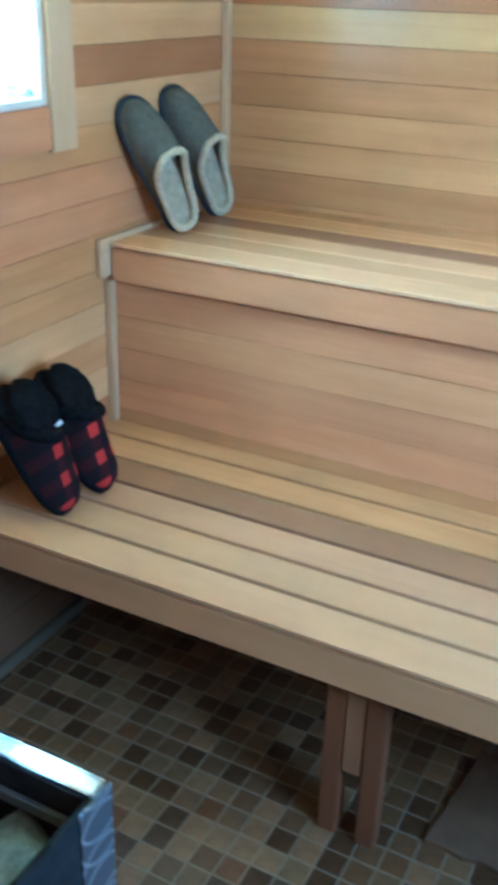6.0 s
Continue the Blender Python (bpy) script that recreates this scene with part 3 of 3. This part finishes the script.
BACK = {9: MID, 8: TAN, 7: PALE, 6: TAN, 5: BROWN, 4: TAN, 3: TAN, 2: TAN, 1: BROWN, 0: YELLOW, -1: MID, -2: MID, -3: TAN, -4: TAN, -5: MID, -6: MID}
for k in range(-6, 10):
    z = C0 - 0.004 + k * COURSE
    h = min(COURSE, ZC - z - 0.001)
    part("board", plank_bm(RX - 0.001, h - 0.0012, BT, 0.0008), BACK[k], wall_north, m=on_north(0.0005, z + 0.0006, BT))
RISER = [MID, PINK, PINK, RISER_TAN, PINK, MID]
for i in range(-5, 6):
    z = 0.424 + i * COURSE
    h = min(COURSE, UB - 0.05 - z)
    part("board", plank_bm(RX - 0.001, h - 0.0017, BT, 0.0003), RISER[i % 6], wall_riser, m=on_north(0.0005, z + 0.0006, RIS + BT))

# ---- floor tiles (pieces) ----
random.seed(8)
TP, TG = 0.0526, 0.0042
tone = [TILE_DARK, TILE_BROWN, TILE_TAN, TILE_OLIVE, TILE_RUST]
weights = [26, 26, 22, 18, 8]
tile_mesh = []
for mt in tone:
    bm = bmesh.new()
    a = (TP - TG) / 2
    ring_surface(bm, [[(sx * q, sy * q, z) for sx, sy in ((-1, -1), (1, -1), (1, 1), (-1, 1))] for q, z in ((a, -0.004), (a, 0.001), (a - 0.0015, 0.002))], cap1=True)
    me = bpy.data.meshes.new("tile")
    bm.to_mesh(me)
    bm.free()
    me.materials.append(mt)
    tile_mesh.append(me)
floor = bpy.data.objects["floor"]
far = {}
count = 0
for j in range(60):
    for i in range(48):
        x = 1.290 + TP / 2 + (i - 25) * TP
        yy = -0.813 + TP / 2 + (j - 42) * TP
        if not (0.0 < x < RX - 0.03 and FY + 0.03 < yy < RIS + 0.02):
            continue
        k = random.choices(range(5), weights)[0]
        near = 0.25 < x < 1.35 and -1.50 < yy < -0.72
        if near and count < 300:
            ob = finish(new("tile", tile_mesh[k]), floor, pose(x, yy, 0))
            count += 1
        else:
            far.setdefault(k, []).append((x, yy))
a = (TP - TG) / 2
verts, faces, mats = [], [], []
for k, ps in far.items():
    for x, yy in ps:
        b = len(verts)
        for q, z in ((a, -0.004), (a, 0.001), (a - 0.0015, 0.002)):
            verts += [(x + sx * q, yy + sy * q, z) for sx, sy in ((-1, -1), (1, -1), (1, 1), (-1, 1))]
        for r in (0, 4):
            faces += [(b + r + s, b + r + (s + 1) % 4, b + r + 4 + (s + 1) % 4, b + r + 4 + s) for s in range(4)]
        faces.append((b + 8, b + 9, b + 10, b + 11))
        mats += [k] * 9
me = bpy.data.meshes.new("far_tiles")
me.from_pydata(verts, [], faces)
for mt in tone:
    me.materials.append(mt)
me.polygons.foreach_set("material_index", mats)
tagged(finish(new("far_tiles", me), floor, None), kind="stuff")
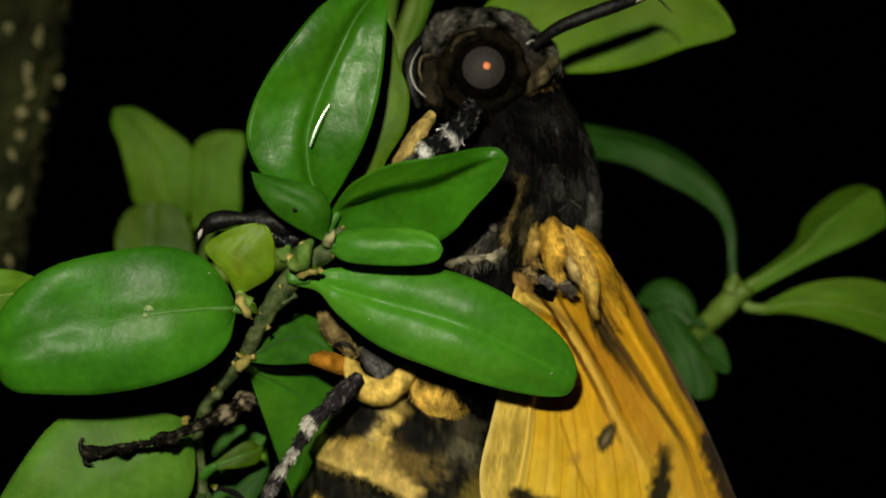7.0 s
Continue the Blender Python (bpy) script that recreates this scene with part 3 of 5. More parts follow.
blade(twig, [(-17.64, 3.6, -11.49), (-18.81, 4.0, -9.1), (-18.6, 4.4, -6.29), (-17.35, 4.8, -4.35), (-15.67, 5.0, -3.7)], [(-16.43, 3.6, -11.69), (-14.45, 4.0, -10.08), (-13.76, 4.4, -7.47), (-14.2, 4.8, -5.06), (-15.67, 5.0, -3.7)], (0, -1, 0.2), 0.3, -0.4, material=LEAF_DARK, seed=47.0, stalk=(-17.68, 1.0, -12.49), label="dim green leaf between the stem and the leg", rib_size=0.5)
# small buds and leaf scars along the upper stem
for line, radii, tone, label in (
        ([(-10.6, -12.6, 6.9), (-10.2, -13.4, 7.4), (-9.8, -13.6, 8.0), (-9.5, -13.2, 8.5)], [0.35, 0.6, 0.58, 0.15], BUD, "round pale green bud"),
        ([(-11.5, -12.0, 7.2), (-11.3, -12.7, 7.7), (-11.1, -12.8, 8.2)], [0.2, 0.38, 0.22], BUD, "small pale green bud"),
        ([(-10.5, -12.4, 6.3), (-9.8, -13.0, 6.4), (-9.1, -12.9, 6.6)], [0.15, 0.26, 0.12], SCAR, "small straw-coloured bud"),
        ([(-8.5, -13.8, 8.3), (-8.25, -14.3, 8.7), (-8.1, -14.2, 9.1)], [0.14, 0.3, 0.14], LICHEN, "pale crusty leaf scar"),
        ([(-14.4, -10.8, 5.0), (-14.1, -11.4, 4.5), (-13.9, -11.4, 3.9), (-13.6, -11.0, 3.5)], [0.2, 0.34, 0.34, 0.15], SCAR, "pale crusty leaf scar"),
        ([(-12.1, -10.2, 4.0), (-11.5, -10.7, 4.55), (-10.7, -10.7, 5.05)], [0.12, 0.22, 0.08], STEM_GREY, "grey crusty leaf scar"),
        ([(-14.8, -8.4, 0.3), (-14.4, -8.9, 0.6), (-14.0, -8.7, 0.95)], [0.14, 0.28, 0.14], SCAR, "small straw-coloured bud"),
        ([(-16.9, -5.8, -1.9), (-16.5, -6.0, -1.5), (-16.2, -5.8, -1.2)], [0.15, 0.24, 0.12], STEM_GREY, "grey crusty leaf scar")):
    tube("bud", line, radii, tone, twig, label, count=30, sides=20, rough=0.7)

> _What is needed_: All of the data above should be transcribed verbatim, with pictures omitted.

> _In response_:
6.0 s
Continue the Blender Python (bpy) script that recreates this scene with part 3 of 3. This part finishes the script.
BACK = {9: MID, 8: TAN, 7: PALE, 6: TAN, 5: BROWN, 4: TAN, 3: TAN, 2: TAN, 1: BROWN, 0: YELLOW, -1: MID, -2: MID, -3: TAN, -4: TAN, -5: MID, -6: MID}
for k in range(-6, 10):
    z = C0 - 0.004 + k * COURSE
    h = min(COURSE, ZC - z - 0.001)
    part("board", plank_bm(RX - 0.001, h - 0.0012, BT, 0.0008), BACK[k], wall_north, m=on_north(0.0005, z + 0.0006, BT))
RISER = [MID, PINK, PINK, RISER_TAN, PINK, MID]
for i in range(-5, 6):
    z = 0.424 + i * COURSE
    h = min(COURSE, UB - 0.05 - z)
    part("board", plank_bm(RX - 0.001, h - 0.0017, BT, 0.0003), RISER[i % 6], wall_riser, m=on_north(0.0005, z + 0.0006, RIS + BT))

# ---- floor tiles (pieces) ----
random.seed(8)
TP, TG = 0.0526, 0.0042
tone = [TILE_DARK, TILE_BROWN, TILE_TAN, TILE_OLIVE, TILE_RUST]
weights = [26, 26, 22, 18, 8]
tile_mesh = []
for mt in tone:
    bm = bmesh.new()
    a = (TP - TG) / 2
    ring_surface(bm, [[(sx * q, sy * q, z) for sx, sy in ((-1, -1), (1, -1), (1, 1), (-1, 1))] for q, z in ((a, -0.004), (a, 0.001), (a - 0.0015, 0.002))], cap1=True)
    me = bpy.data.meshes.new("tile")
    bm.to_mesh(me)
    bm.free()
    me.materials.append(mt)
    tile_mesh.append(me)
floor = bpy.data.objects["floor"]
far = {}
count = 0
for j in range(60):
    for i in range(48):
        x = 1.290 + TP / 2 + (i - 25) * TP
        yy = -0.813 + TP / 2 + (j - 42) * TP
        if not (0.0 < x < RX - 0.03 and FY + 0.03 < yy < RIS + 0.02):
            continue
        k = random.choices(range(5), weights)[0]
        near = 0.25 < x < 1.35 and -1.50 < yy < -0.72
        if near and count < 300:
            ob = finish(new("tile", tile_mesh[k]), floor, pose(x, yy, 0))
            count += 1
        else:
            far.setdefault(k, []).append((x, yy))
a = (TP - TG) / 2
verts, faces, mats = [], [], []
for k, ps in far.items():
    for x, yy in ps:
        b = len(verts)
        for q, z in ((a, -0.004), (a, 0.001), (a - 0.0015, 0.002)):
            verts += [(x + sx * q, yy + sy * q, z) for sx, sy in ((-1, -1), (1, -1), (1, 1), (-1, 1))]
        for r in (0, 4):
            faces += [(b + r + s, b + r + (s + 1) % 4, b + r + 4 + (s + 1) % 4, b + r + 4 + s) for s in range(4)]
        faces.append((b + 8, b + 9, b + 10, b + 11))
        mats += [k] * 9
me = bpy.data.meshes.new("far_tiles")
me.from_pydata(verts, [], faces)
for mt in tone:
    me.materials.append(mt)
me.polygons.foreach_set("material_index", mats)
tagged(finish(new("far_tiles", me), floor, None), kind="stuff")
7.0 s
Continue the Blender Python (bpy) script that recreates this scene with part 3 of 5. More parts follow.
blade(twig, [(-17.64, 3.6, -11.49), (-18.81, 4.0, -9.1), (-18.6, 4.4, -6.29), (-17.35, 4.8, -4.35), (-15.67, 5.0, -3.7)], [(-16.43, 3.6, -11.69), (-14.45, 4.0, -10.08), (-13.76, 4.4, -7.47), (-14.2, 4.8, -5.06), (-15.67, 5.0, -3.7)], (0, -1, 0.2), 0.3, -0.4, material=LEAF_DARK, seed=47.0, stalk=(-17.68, 1.0, -12.49), label="dim green leaf between the stem and the leg", rib_size=0.5)
# small buds and leaf scars along the upper stem
for line, radii, tone, label in (
        ([(-10.6, -12.6, 6.9), (-10.2, -13.4, 7.4), (-9.8, -13.6, 8.0), (-9.5, -13.2, 8.5)], [0.35, 0.6, 0.58, 0.15], BUD, "round pale green bud"),
        ([(-11.5, -12.0, 7.2), (-11.3, -12.7, 7.7), (-11.1, -12.8, 8.2)], [0.2, 0.38, 0.22], BUD, "small pale green bud"),
        ([(-10.5, -12.4, 6.3), (-9.8, -13.0, 6.4), (-9.1, -12.9, 6.6)], [0.15, 0.26, 0.12], SCAR, "small straw-coloured bud"),
        ([(-8.5, -13.8, 8.3), (-8.25, -14.3, 8.7), (-8.1, -14.2, 9.1)], [0.14, 0.3, 0.14], LICHEN, "pale crusty leaf scar"),
        ([(-14.4, -10.8, 5.0), (-14.1, -11.4, 4.5), (-13.9, -11.4, 3.9), (-13.6, -11.0, 3.5)], [0.2, 0.34, 0.34, 0.15], SCAR, "pale crusty leaf scar"),
        ([(-12.1, -10.2, 4.0), (-11.5, -10.7, 4.55), (-10.7, -10.7, 5.05)], [0.12, 0.22, 0.08], STEM_GREY, "grey crusty leaf scar"),
        ([(-14.8, -8.4, 0.3), (-14.4, -8.9, 0.6), (-14.0, -8.7, 0.95)], [0.14, 0.28, 0.14], SCAR, "small straw-coloured bud"),
        ([(-16.9, -5.8, -1.9), (-16.5, -6.0, -1.5), (-16.2, -5.8, -1.2)], [0.15, 0.24, 0.12], STEM_GREY, "grey crusty leaf scar")):
    tube("bud", line, radii, tone, twig, label, count=30, sides=20, rough=0.7)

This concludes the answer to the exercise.